■ **THE REQUEST**
Copy out the material below in full, but not its images.

■ **SUPPLIED DATA**
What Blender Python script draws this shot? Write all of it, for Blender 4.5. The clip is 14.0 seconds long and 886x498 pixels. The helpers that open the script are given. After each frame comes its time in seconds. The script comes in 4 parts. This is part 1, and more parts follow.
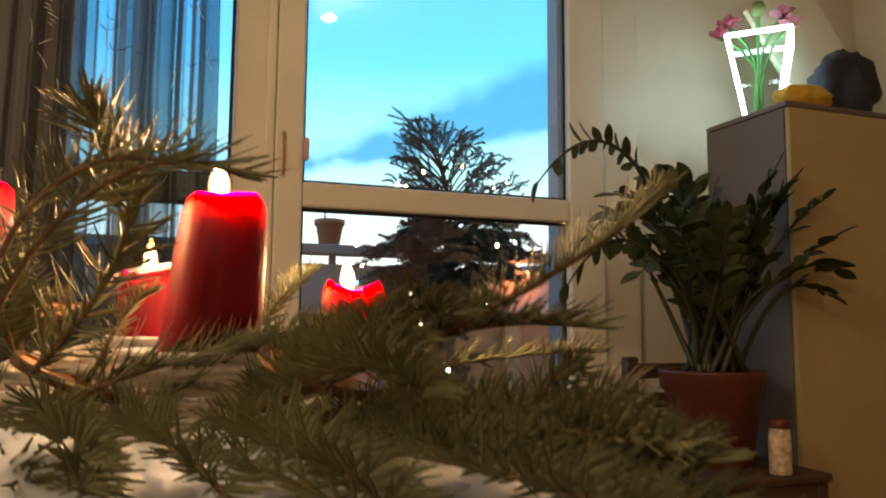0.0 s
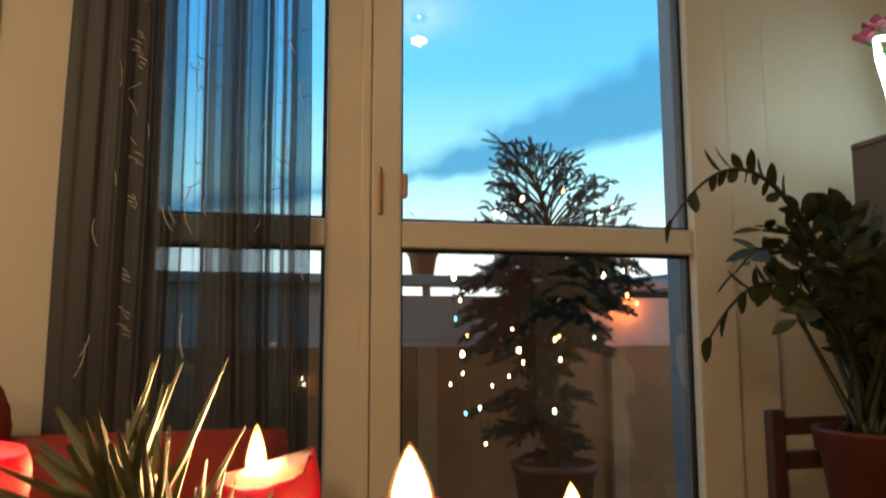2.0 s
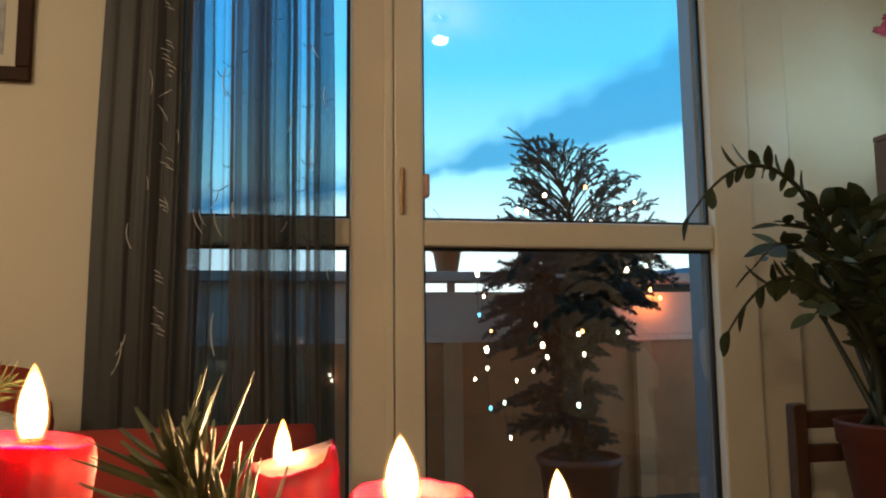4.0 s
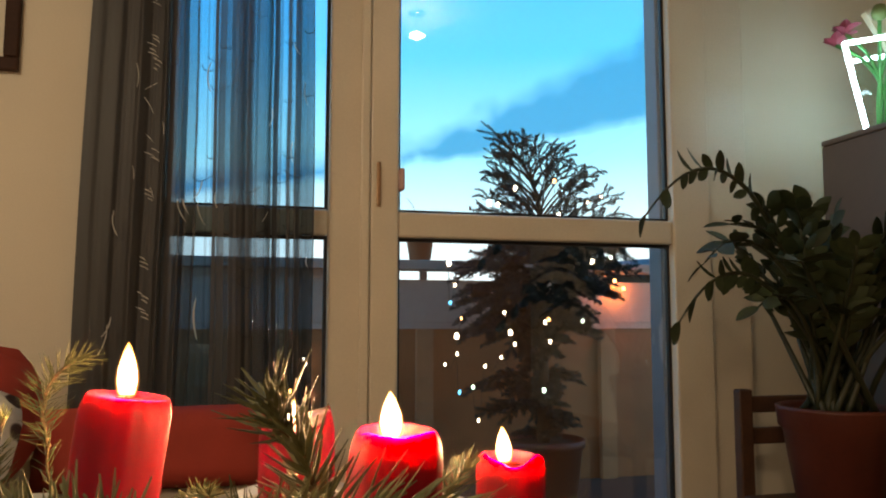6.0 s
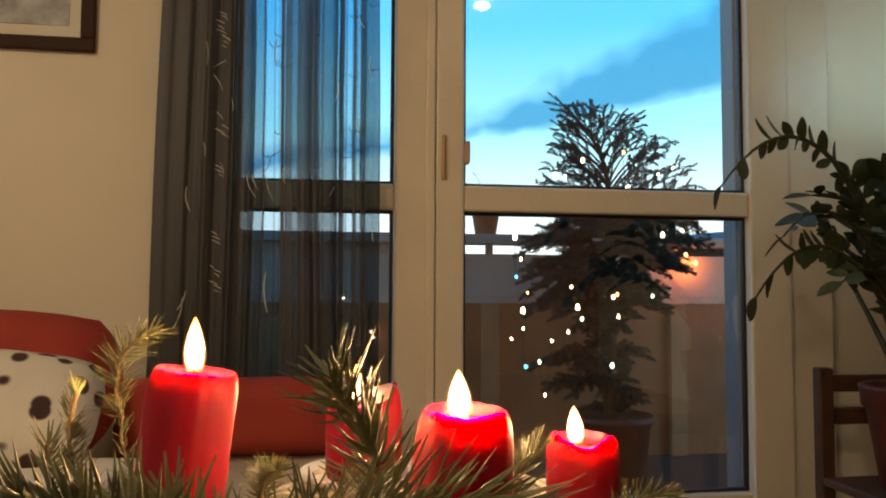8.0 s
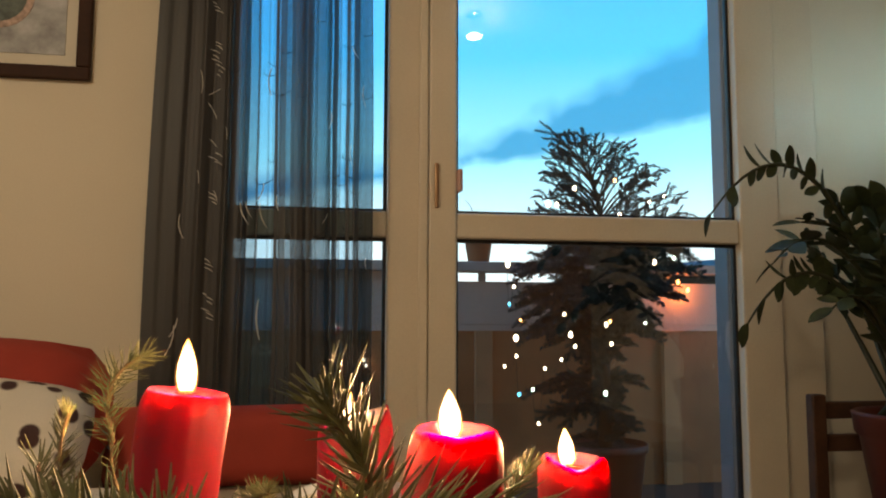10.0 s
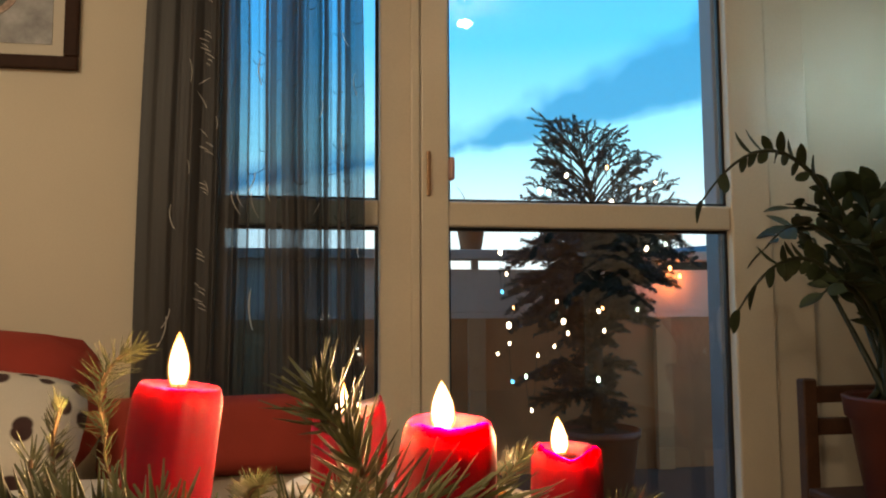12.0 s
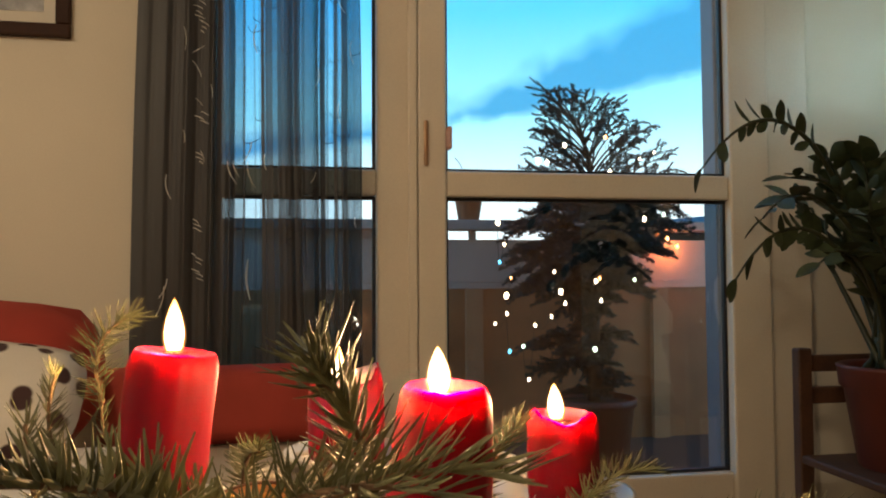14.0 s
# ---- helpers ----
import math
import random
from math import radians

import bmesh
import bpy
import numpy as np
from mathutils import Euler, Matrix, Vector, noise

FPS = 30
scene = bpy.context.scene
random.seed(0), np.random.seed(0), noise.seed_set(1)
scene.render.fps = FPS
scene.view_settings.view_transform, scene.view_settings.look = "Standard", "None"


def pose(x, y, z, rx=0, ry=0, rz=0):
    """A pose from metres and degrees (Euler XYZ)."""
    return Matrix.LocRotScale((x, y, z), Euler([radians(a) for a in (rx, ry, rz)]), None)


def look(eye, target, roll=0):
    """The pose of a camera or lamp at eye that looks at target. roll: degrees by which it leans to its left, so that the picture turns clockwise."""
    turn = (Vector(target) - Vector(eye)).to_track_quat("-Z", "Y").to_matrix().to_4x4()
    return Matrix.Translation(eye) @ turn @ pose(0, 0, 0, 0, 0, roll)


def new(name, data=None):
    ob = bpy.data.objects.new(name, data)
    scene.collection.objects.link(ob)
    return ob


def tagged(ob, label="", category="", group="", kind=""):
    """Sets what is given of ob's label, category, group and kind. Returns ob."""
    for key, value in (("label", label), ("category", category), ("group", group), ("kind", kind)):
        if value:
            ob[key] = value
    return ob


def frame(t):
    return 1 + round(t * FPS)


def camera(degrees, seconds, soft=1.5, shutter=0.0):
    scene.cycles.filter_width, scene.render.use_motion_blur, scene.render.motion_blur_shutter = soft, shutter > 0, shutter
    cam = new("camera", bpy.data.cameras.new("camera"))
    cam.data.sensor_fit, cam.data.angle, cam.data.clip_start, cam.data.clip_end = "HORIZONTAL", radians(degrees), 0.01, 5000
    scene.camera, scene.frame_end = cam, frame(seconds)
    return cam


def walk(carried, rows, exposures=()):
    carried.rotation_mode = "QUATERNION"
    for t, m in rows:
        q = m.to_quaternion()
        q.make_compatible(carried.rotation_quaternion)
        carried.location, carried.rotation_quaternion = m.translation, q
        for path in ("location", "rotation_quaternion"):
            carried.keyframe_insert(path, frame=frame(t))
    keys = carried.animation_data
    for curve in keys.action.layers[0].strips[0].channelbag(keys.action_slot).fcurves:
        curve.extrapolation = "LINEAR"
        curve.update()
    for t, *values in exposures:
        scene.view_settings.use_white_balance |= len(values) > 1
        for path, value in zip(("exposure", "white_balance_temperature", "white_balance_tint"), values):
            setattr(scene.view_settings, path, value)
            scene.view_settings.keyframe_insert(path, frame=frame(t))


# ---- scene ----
cam = camera(61.5, 14.0, soft=2.0, shutter=0.5)
PATH = [
    (0, (0.0253, 0.3996, 0.8085), (0.6954, 2.2729, 1.0073), 0.45),
    (0.5, (0.0150, 0.4209, 0.8464), (0.6301, 2.3098, 1.0763), 1.53),
    (1, (-0.0011, 0.5013, 0.9190), (0.5095, 2.4114, 1.2222), 1.45),
    (1.5, (-0.0106, 0.5881, 0.9403), (0.4395, 2.5037, 1.2919), 0.69),
    (2, (0.0086, 0.6194, 0.9210), (0.4650, 2.5522, 1.1547), -0.16),
    (2.5, (0.0084, 0.6243, 0.9181), (0.4419, 2.5718, 1.0613), -0.17),
    (3, (0.0092, 0.6240, 0.9180), (0.4308, 2.5687, 1.1239), -0.01),
    (3.5, (0.0142, 0.6031, 0.9231), (0.3956, 2.5526, 1.1481), -0.68),
    (6, (-0.0148, 0.4501, 0.9292), (0.4451, 2.3875, 1.1130), 0.09),
    (6.5, (-0.0154, 0.4367, 0.9258), (0.4513, 2.3548, 1.2511), -0.38),
    (7, (-0.013, 0.452, 0.926), (0.44, 2.394, 1.076), -0.6),
    (7.5, (-0.0136, 0.4591, 0.9282), (0.3550, 2.4189, 1.0892), 0.08),
    (8, (-0.013, 0.467, 0.93), (0.276, 2.443, 1.044), 0.3),
    (8.5, (-0.013, 0.464, 0.929), (0.281, 2.437, 1.079), 0.1),
    (9, (-0.0127, 0.4637, 0.9272), (0.2877, 2.4330, 1.1061), 0.18),
    (11.5, (-0.0124, 0.4587, 0.9258), (0.3078, 2.4244, 1.1175), -0.16),
    (12, (-0.012, 0.462, 0.928), (0.314, 2.429, 1.085), -0.3),
    (12.5, (-0.011, 0.464, 0.927), (0.316, 2.433, 1.04), -0.3),
    (13, (-0.01, 0.467, 0.927), (0.319, 2.437, 1.018), -0.3),
    (13.5, (-0.01, 0.467, 0.927), (0.321, 2.437, 1.014), -0.4),
    (14, (-0.0107, 0.4654, 0.9255), (0.3217, 2.4363, 1.0044), -0.32),
]
EXPOSURES = [(0, 0.51, 7400, 18), (0.6, 0.51, 7200, 17), (1.0, 0.23, 6900, 14), (1.5, 0.00, 7100, 14), (2.2, 0.19, 7800, 17), (3.0, 0.17, 7500, 15), (3.5, 0.13, 6800, 12),
             (6, 0.22, 6900, 15), (6.5, 0.00, 6700, 11), (7, 0.02, 7000, 14), (7.5, 0.20, 7100, 15), (8, 0.20, 7100, 15), (9, 0.17, 6800, 12), (11.5, 0.14, 6900, 14), (12.5, 0.22, 6800, 14), (14, 0.24, 6700, 14)]
walk(cam, [(t, look(eye, target, roll)) for t, eye, target, roll in PATH], EXPOSURES)

# ---- sky and lights ----
def math_node(nt, op, a, b=None, c=None, clamp=False):
    n = nt.nodes.new("ShaderNodeMath")
    n.operation, n.use_clamp = op, clamp
    for k, v in enumerate((a, b, c)):
        if v is None:
            continue
        if isinstance(v, (int, float)):
            n.inputs[k].default_value = v
        else:
            nt.links.new(v, n.inputs[k])
    return n.outputs[0]


def ramp_node(nt, fac, stops):
    n = nt.nodes.new("ShaderNodeValToRGB")
    e = n.color_ramp.elements
    while len(e) < len(stops):
        e.new(0.5)
    for k, (p, c) in enumerate(stops):
        e[k].position, e[k].color = p, (*c, 1)
    nt.links.new(fac, n.inputs[0])
    return n.outputs[0]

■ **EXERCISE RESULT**
What Blender Python script draws this shot? Write all of it, for Blender 4.5. The clip is 14.0 seconds long and 886x498 pixels. The helpers that open the script are given. After each frame comes its time in seconds. The script comes in 4 parts. This is part 1, and more parts follow.
0.0 s
2.0 s
4.0 s
6.0 s
8.0 s
10.0 s
12.0 s
14.0 s
# ---- helpers ----
import math
import random
from math import radians

import bmesh
import bpy
import numpy as np
from mathutils import Euler, Matrix, Vector, noise

FPS = 30
scene = bpy.context.scene
random.seed(0), np.random.seed(0), noise.seed_set(1)
scene.render.fps = FPS
scene.view_settings.view_transform, scene.view_settings.look = "Standard", "None"


def pose(x, y, z, rx=0, ry=0, rz=0):
    """A pose from metres and degrees (Euler XYZ)."""
    return Matrix.LocRotScale((x, y, z), Euler([radians(a) for a in (rx, ry, rz)]), None)


def look(eye, target, roll=0):
    """The pose of a camera or lamp at eye that looks at target. roll: degrees by which it leans to its left, so that the picture turns clockwise."""
    turn = (Vector(target) - Vector(eye)).to_track_quat("-Z", "Y").to_matrix().to_4x4()
    return Matrix.Translation(eye) @ turn @ pose(0, 0, 0, 0, 0, roll)


def new(name, data=None):
    ob = bpy.data.objects.new(name, data)
    scene.collection.objects.link(ob)
    return ob


def tagged(ob, label="", category="", group="", kind=""):
    """Sets what is given of ob's label, category, group and kind. Returns ob."""
    for key, value in (("label", label), ("category", category), ("group", group), ("kind", kind)):
        if value:
            ob[key] = value
    return ob


def frame(t):
    return 1 + round(t * FPS)


def camera(degrees, seconds, soft=1.5, shutter=0.0):
    scene.cycles.filter_width, scene.render.use_motion_blur, scene.render.motion_blur_shutter = soft, shutter > 0, shutter
    cam = new("camera", bpy.data.cameras.new("camera"))
    cam.data.sensor_fit, cam.data.angle, cam.data.clip_start, cam.data.clip_end = "HORIZONTAL", radians(degrees), 0.01, 5000
    scene.camera, scene.frame_end = cam, frame(seconds)
    return cam


def walk(carried, rows, exposures=()):
    carried.rotation_mode = "QUATERNION"
    for t, m in rows:
        q = m.to_quaternion()
        q.make_compatible(carried.rotation_quaternion)
        carried.location, carried.rotation_quaternion = m.translation, q
        for path in ("location", "rotation_quaternion"):
            carried.keyframe_insert(path, frame=frame(t))
    keys = carried.animation_data
    for curve in keys.action.layers[0].strips[0].channelbag(keys.action_slot).fcurves:
        curve.extrapolation = "LINEAR"
        curve.update()
    for t, *values in exposures:
        scene.view_settings.use_white_balance |= len(values) > 1
        for path, value in zip(("exposure", "white_balance_temperature", "white_balance_tint"), values):
            setattr(scene.view_settings, path, value)
            scene.view_settings.keyframe_insert(path, frame=frame(t))


# ---- scene ----
cam = camera(61.5, 14.0, soft=2.0, shutter=0.5)
PATH = [
    (0, (0.0253, 0.3996, 0.8085), (0.6954, 2.2729, 1.0073), 0.45),
    (0.5, (0.0150, 0.4209, 0.8464), (0.6301, 2.3098, 1.0763), 1.53),
    (1, (-0.0011, 0.5013, 0.9190), (0.5095, 2.4114, 1.2222), 1.45),
    (1.5, (-0.0106, 0.5881, 0.9403), (0.4395, 2.5037, 1.2919), 0.69),
    (2, (0.0086, 0.6194, 0.9210), (0.4650, 2.5522, 1.1547), -0.16),
    (2.5, (0.0084, 0.6243, 0.9181), (0.4419, 2.5718, 1.0613), -0.17),
    (3, (0.0092, 0.6240, 0.9180), (0.4308, 2.5687, 1.1239), -0.01),
    (3.5, (0.0142, 0.6031, 0.9231), (0.3956, 2.5526, 1.1481), -0.68),
    (6, (-0.0148, 0.4501, 0.9292), (0.4451, 2.3875, 1.1130), 0.09),
    (6.5, (-0.0154, 0.4367, 0.9258), (0.4513, 2.3548, 1.2511), -0.38),
    (7, (-0.013, 0.452, 0.926), (0.44, 2.394, 1.076), -0.6),
    (7.5, (-0.0136, 0.4591, 0.9282), (0.3550, 2.4189, 1.0892), 0.08),
    (8, (-0.013, 0.467, 0.93), (0.276, 2.443, 1.044), 0.3),
    (8.5, (-0.013, 0.464, 0.929), (0.281, 2.437, 1.079), 0.1),
    (9, (-0.0127, 0.4637, 0.9272), (0.2877, 2.4330, 1.1061), 0.18),
    (11.5, (-0.0124, 0.4587, 0.9258), (0.3078, 2.4244, 1.1175), -0.16),
    (12, (-0.012, 0.462, 0.928), (0.314, 2.429, 1.085), -0.3),
    (12.5, (-0.011, 0.464, 0.927), (0.316, 2.433, 1.04), -0.3),
    (13, (-0.01, 0.467, 0.927), (0.319, 2.437, 1.018), -0.3),
    (13.5, (-0.01, 0.467, 0.927), (0.321, 2.437, 1.014), -0.4),
    (14, (-0.0107, 0.4654, 0.9255), (0.3217, 2.4363, 1.0044), -0.32),
]
EXPOSURES = [(0, 0.51, 7400, 18), (0.6, 0.51, 7200, 17), (1.0, 0.23, 6900, 14), (1.5, 0.00, 7100, 14), (2.2, 0.19, 7800, 17), (3.0, 0.17, 7500, 15), (3.5, 0.13, 6800, 12),
             (6, 0.22, 6900, 15), (6.5, 0.00, 6700, 11), (7, 0.02, 7000, 14), (7.5, 0.20, 7100, 15), (8, 0.20, 7100, 15), (9, 0.17, 6800, 12), (11.5, 0.14, 6900, 14), (12.5, 0.22, 6800, 14), (14, 0.24, 6700, 14)]
walk(cam, [(t, look(eye, target, roll)) for t, eye, target, roll in PATH], EXPOSURES)

# ---- sky and lights ----
def math_node(nt, op, a, b=None, c=None, clamp=False):
    n = nt.nodes.new("ShaderNodeMath")
    n.operation, n.use_clamp = op, clamp
    for k, v in enumerate((a, b, c)):
        if v is None:
            continue
        if isinstance(v, (int, float)):
            n.inputs[k].default_value = v
        else:
            nt.links.new(v, n.inputs[k])
    return n.outputs[0]


def ramp_node(nt, fac, stops):
    n = nt.nodes.new("ShaderNodeValToRGB")
    e = n.color_ramp.elements
    while len(e) < len(stops):
        e.new(0.5)
    for k, (p, c) in enumerate(stops):
        e[k].position, e[k].color = p, (*c, 1)
    nt.links.new(fac, n.inputs[0])
    return n.outputs[0]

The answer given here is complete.